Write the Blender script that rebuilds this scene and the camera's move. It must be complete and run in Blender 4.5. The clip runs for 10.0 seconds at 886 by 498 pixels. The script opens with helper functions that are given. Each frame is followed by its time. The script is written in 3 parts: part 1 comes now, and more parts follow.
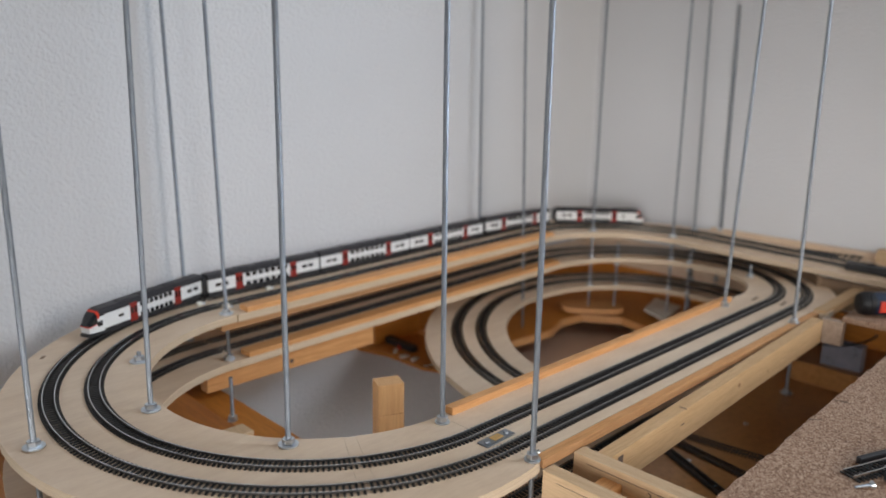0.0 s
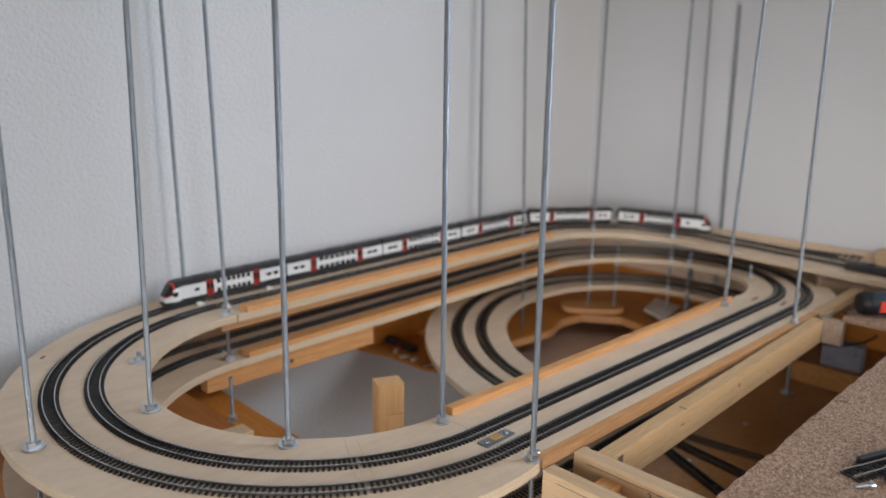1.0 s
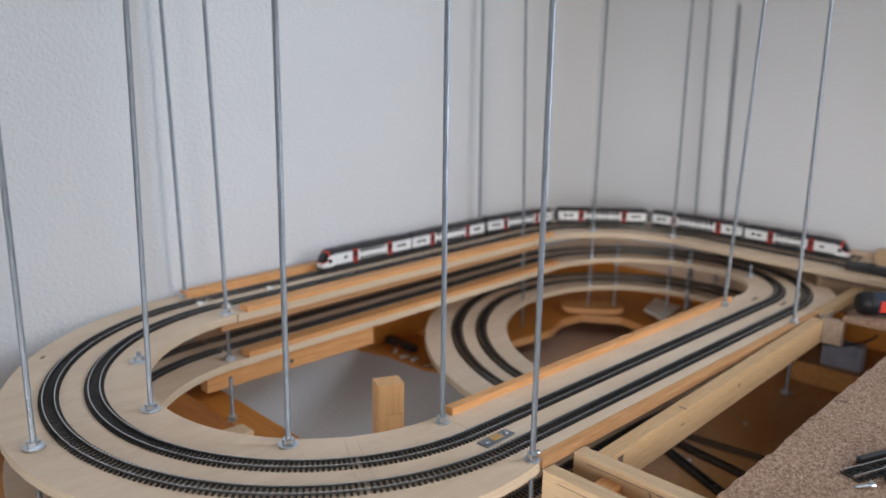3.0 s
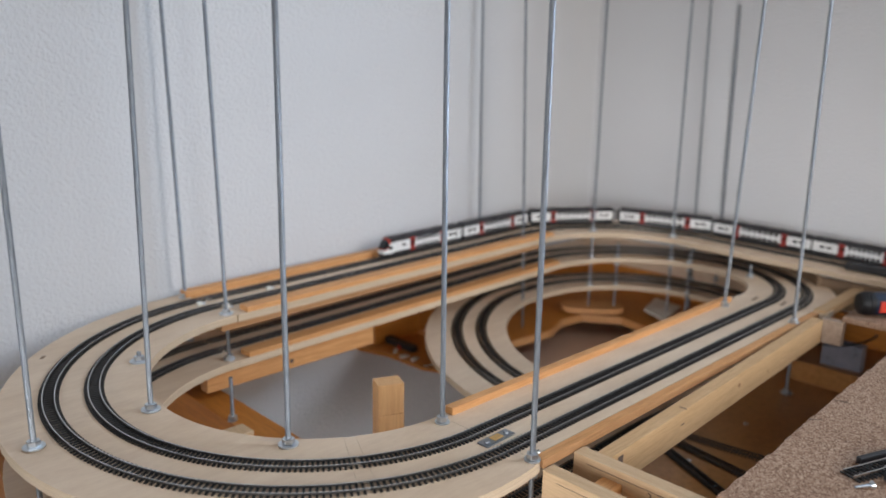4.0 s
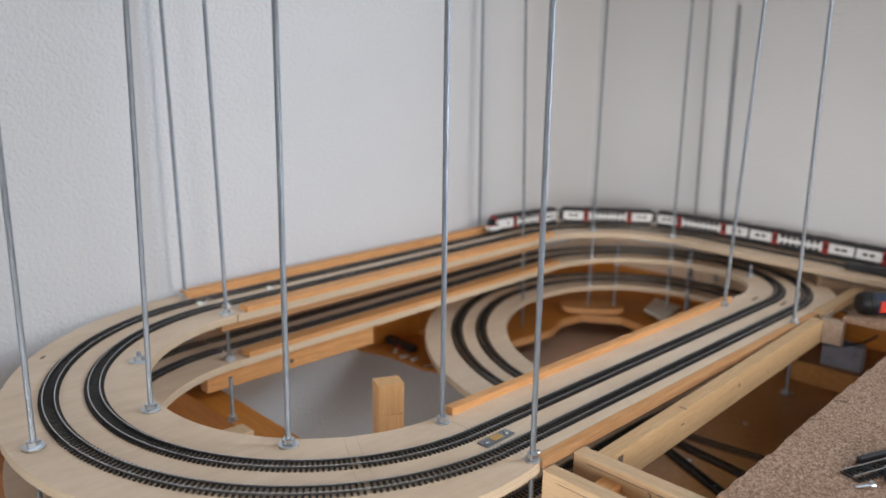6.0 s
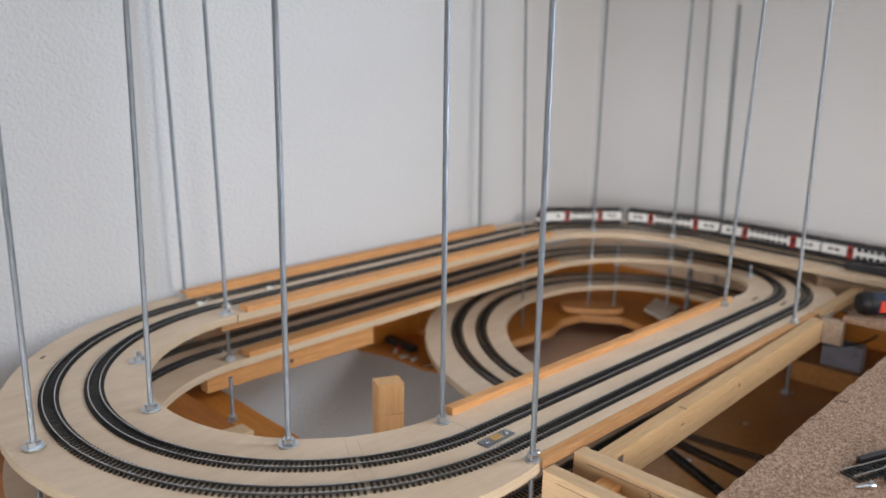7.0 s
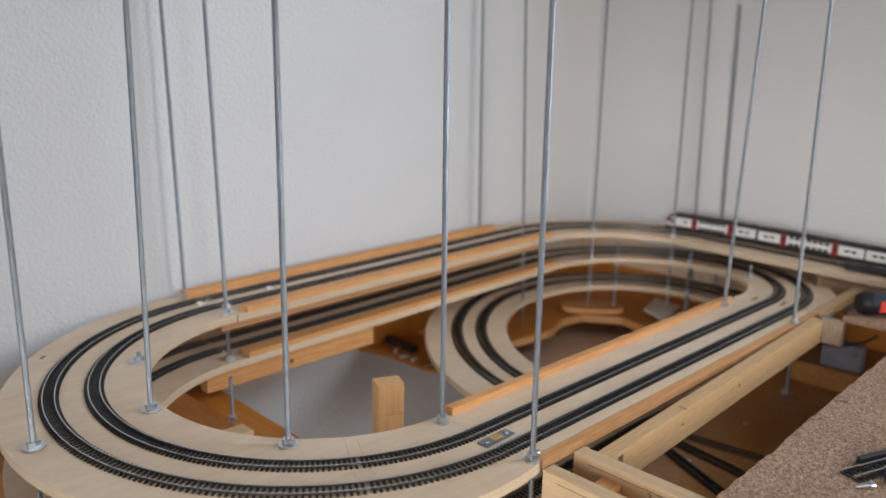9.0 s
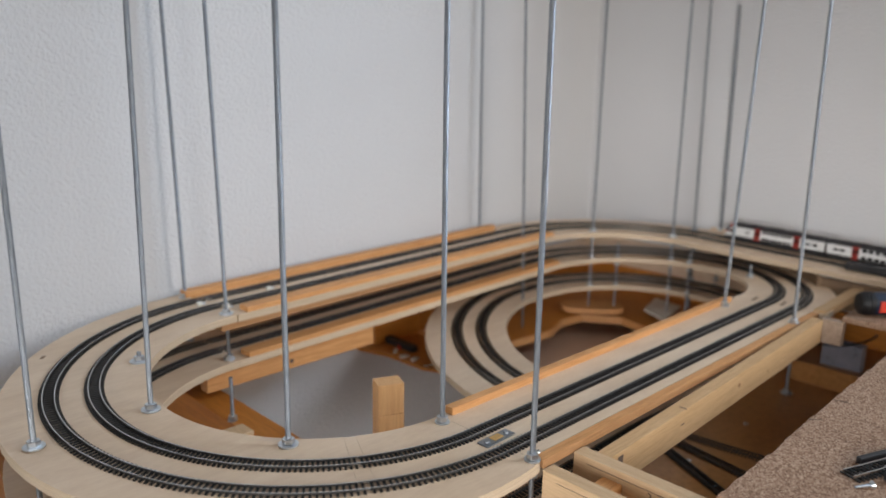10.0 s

→ **Task goal**:
Copy the material shown above in full and exactly. Skip the pictures.

→ **Output for this task**:
Write the Blender script that rebuilds this scene and the camera's move. It must be complete and run in Blender 4.5. The clip runs for 10.0 seconds at 886 by 498 pixels. The script opens with helper functions that are given. Each frame is followed by its time. The script is written in 3 parts: part 1 comes now, and more parts follow.
0.0 s
1.0 s
3.0 s
4.0 s
6.0 s
7.0 s
9.0 s
10.0 s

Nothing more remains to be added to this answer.